As always, once we finish a project, there are several “Why didn’t we?” thoughts, so we figured we’d throw them into this sidebar and save you some frustration and/or time when you add your own power windows.

  • Wear mechanic’s gloves. Not only are the regulators sharp, but so are the metal openings in your car. Our hands look like we were on the losing end of a hand shake with Freddy Krueger!


  • While we pulled the whole glass out of the car to drill out our stripped screws, later the idea popped into our head that we most likely could have drilled out the screws right in the door opening. Doh!

  • Drilling the cowl side wiring hole is easy; it’s the door side that’s not fun. While we crammed an air drill and hose into the door and got it to work, we’ve since installed a second set of these power windows on another car and had great success with “quick release” drill bits and a 12-inch drill bit extension chucked into a cordless drill.

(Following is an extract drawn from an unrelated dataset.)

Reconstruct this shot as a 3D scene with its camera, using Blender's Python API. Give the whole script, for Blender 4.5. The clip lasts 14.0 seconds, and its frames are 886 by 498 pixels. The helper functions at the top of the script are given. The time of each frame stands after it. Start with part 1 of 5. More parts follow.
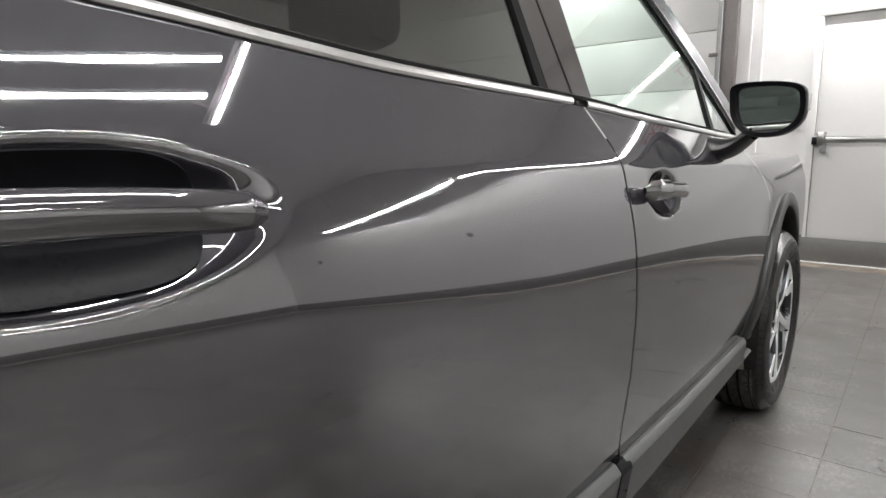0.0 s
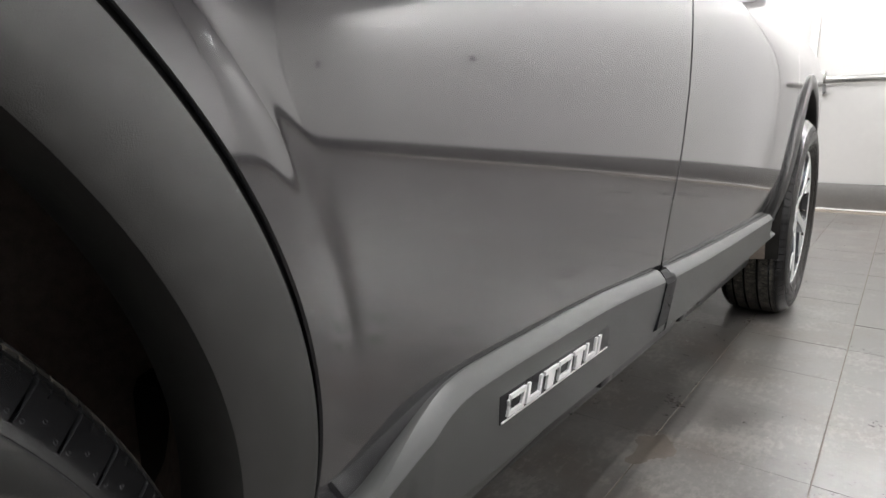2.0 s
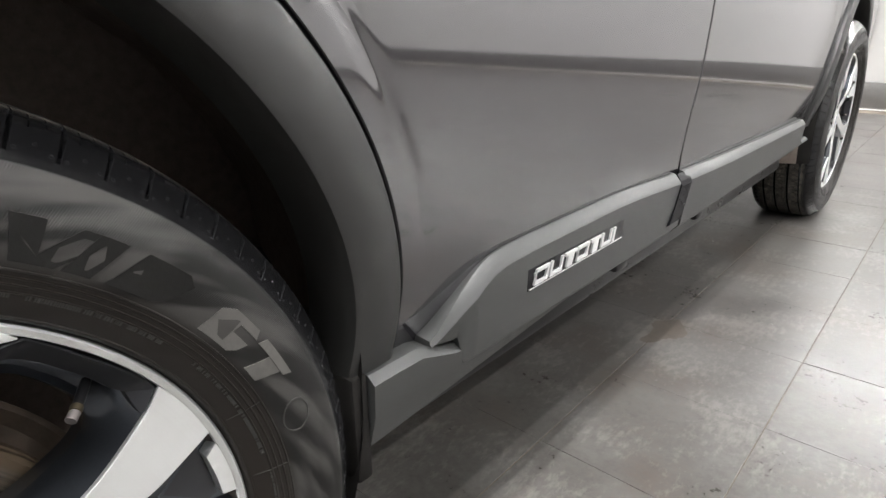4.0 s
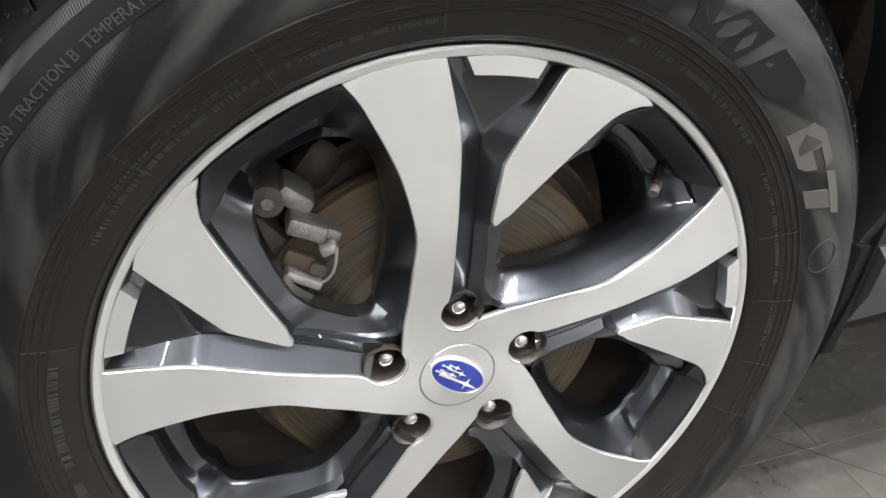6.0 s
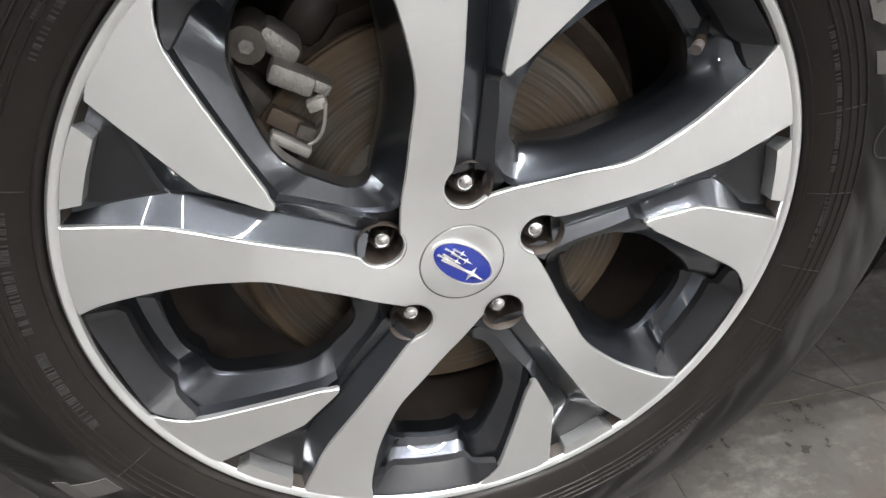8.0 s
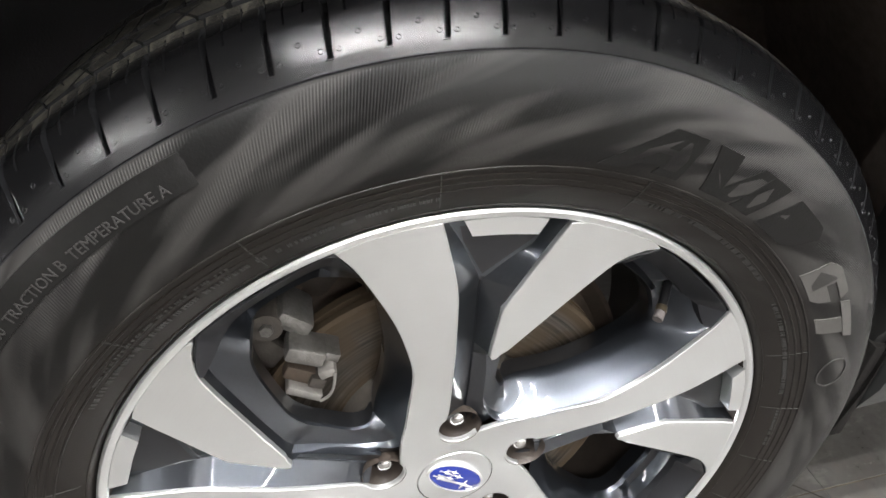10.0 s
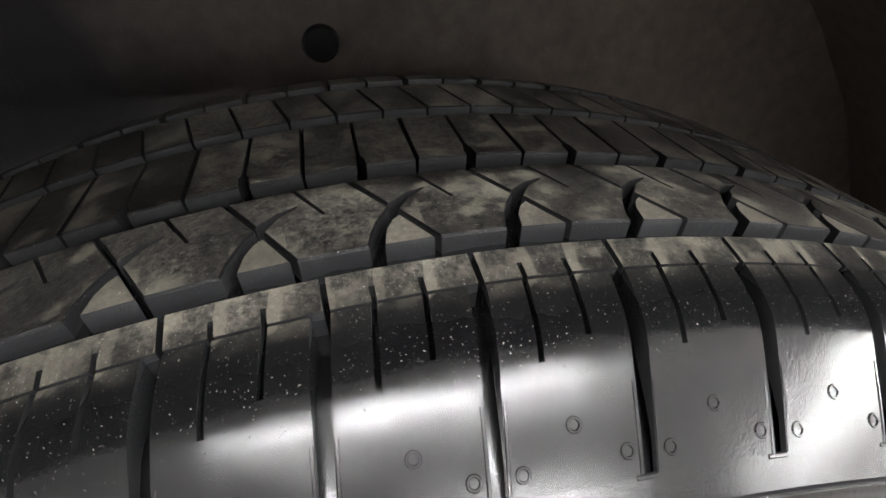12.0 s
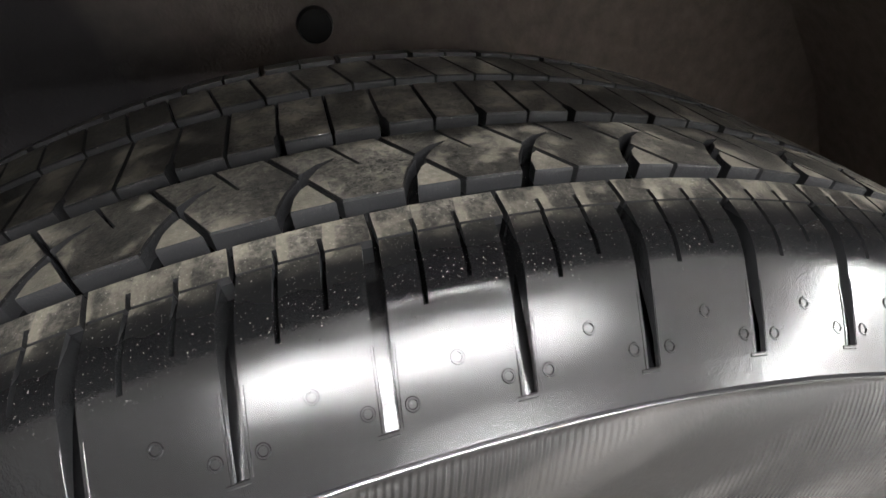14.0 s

It allows the drill to be farther away from the vent window frame and gives more room for viewing.


  • As noted, we had to destroy the glass scrapers during removal to get the glass out (see hind sight note above!), but we also had one door with a torn moisture barrier and a few damaged door panel clips. Do yourself a favor and order door panel clips and inspect your door for worn weatherstrips, etc. so you can order it all at once!

  • If you’re installing power windows with the power crank switch on an early car with clip-on style window cranks, be sure to order the later crank handles that are retained with a screw, as that’s the only handle that will work on these switches.


  • Using a readily available diagram online and some relays, you can get the driver’s crank switch to control the passenger side window too. It’s a neat add-on, but the owner of this car didn’t want the extra wiring.